HMRC disagreed and said there was a distinction between judicial review decisions and substantive decisions and it was only judicial review decisions in the High Court which bound the Upper Tribunal – Tribunal Courts & Enforcement Act 2007.

The Tribunal determined that the Upper Tribunal is not bound by previous decisions of the High Court and that it would therefore not follow Pierce v Wood as that decision was wrong. It was satisfied that the Court of Appeal decision in Howell v Trippier did not hold that the deeming effect of s.249(6) ICTA 1988 applied for the purposes of trust law in general or indeed for any purpose outside ICTA.

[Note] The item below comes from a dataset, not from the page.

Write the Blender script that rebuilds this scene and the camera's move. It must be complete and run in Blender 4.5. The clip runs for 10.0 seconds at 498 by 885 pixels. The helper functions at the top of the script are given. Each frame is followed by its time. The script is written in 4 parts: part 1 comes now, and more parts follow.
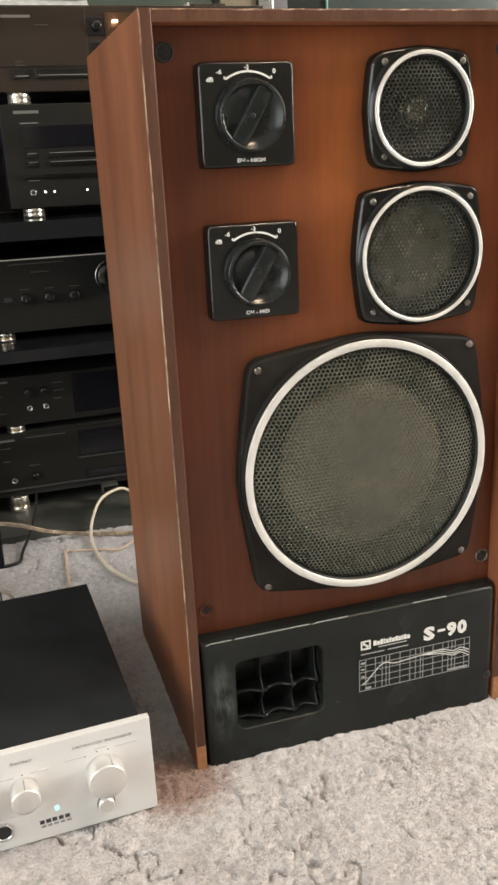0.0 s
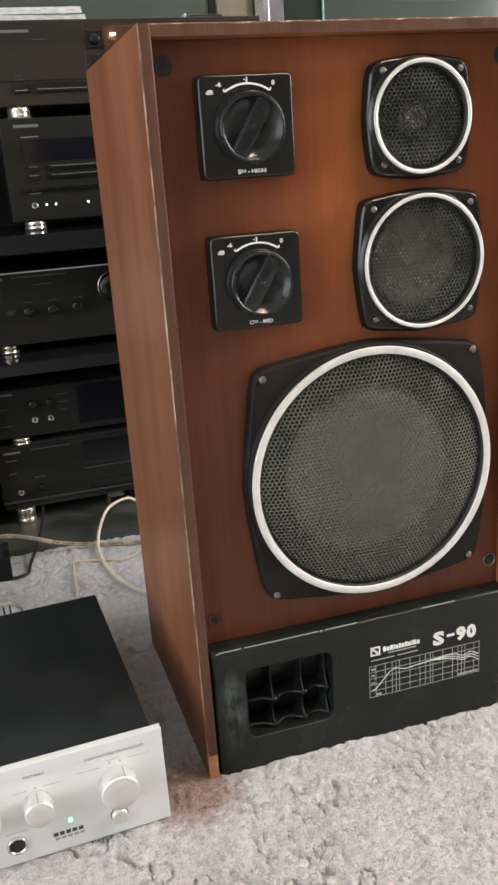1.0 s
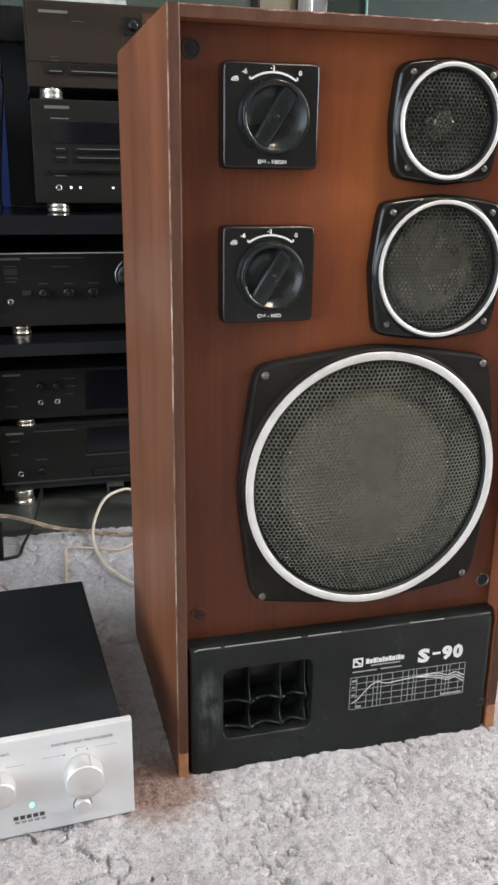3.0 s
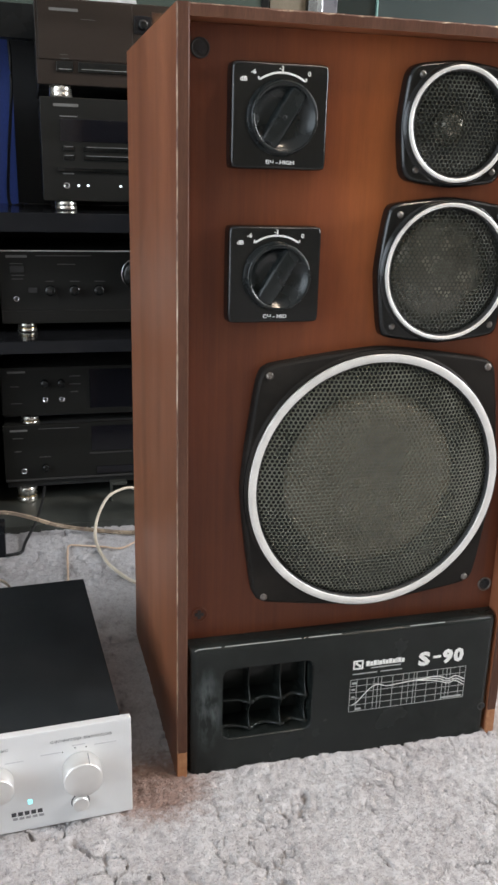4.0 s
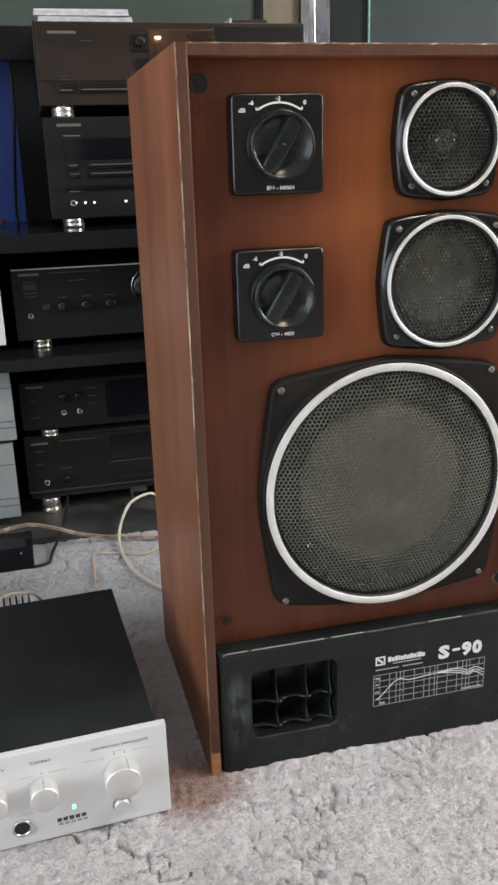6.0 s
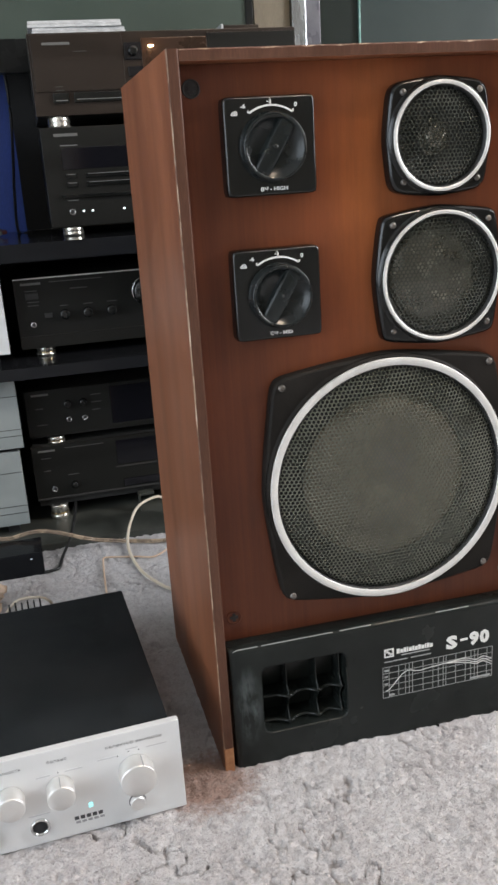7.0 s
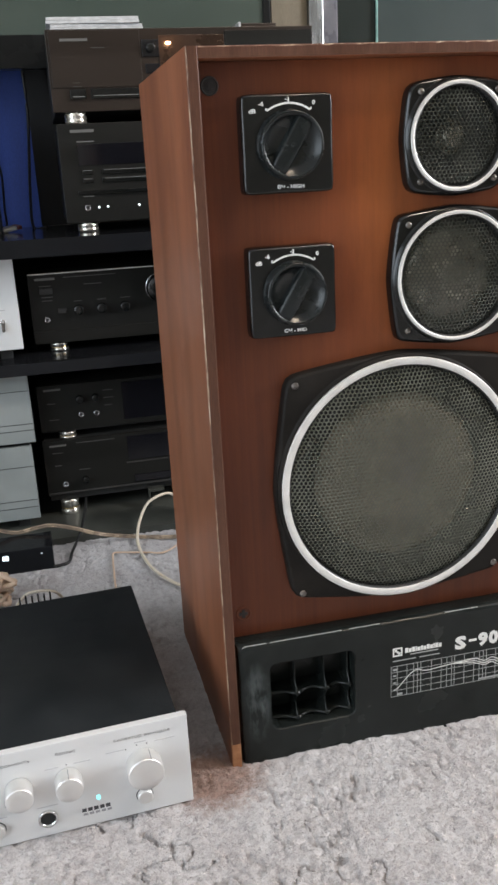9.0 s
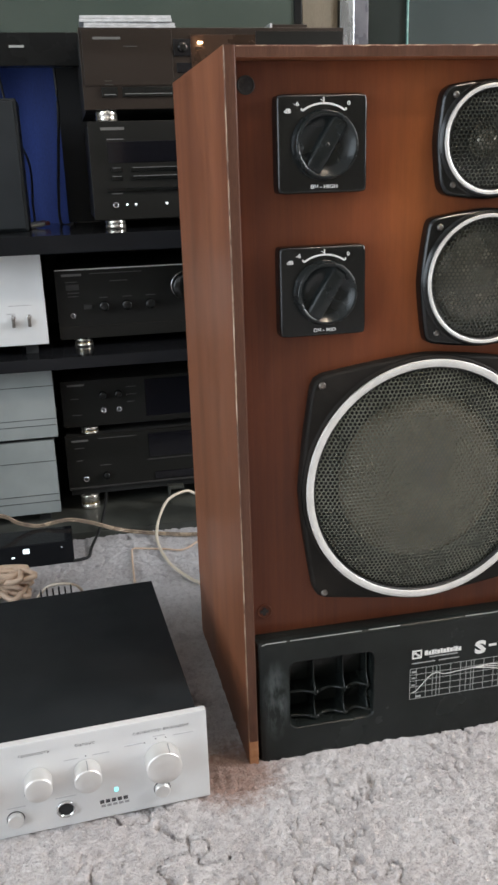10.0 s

Therefore, in dismissing the trustee’s appeal, the Tribunal held that the scrip dividend shares and their proceeds of sale were, both for general trust purposes and for the purposes of IHT, capital of the settlement.

Practice points

This is a useful case in that it examines how deeming provisions work and their limitations. It also reveals the effect of the differences between tax law and trust law which could mean that the same monetary value is taxed twice – here the scrip dividend proceeds were deemed to be income and therefore subject to income tax at the higher rate at the time of receipt and also subsequently they were liable to IHT at the time of the relevant property regime 10 yearly charge being actually capital of the fund.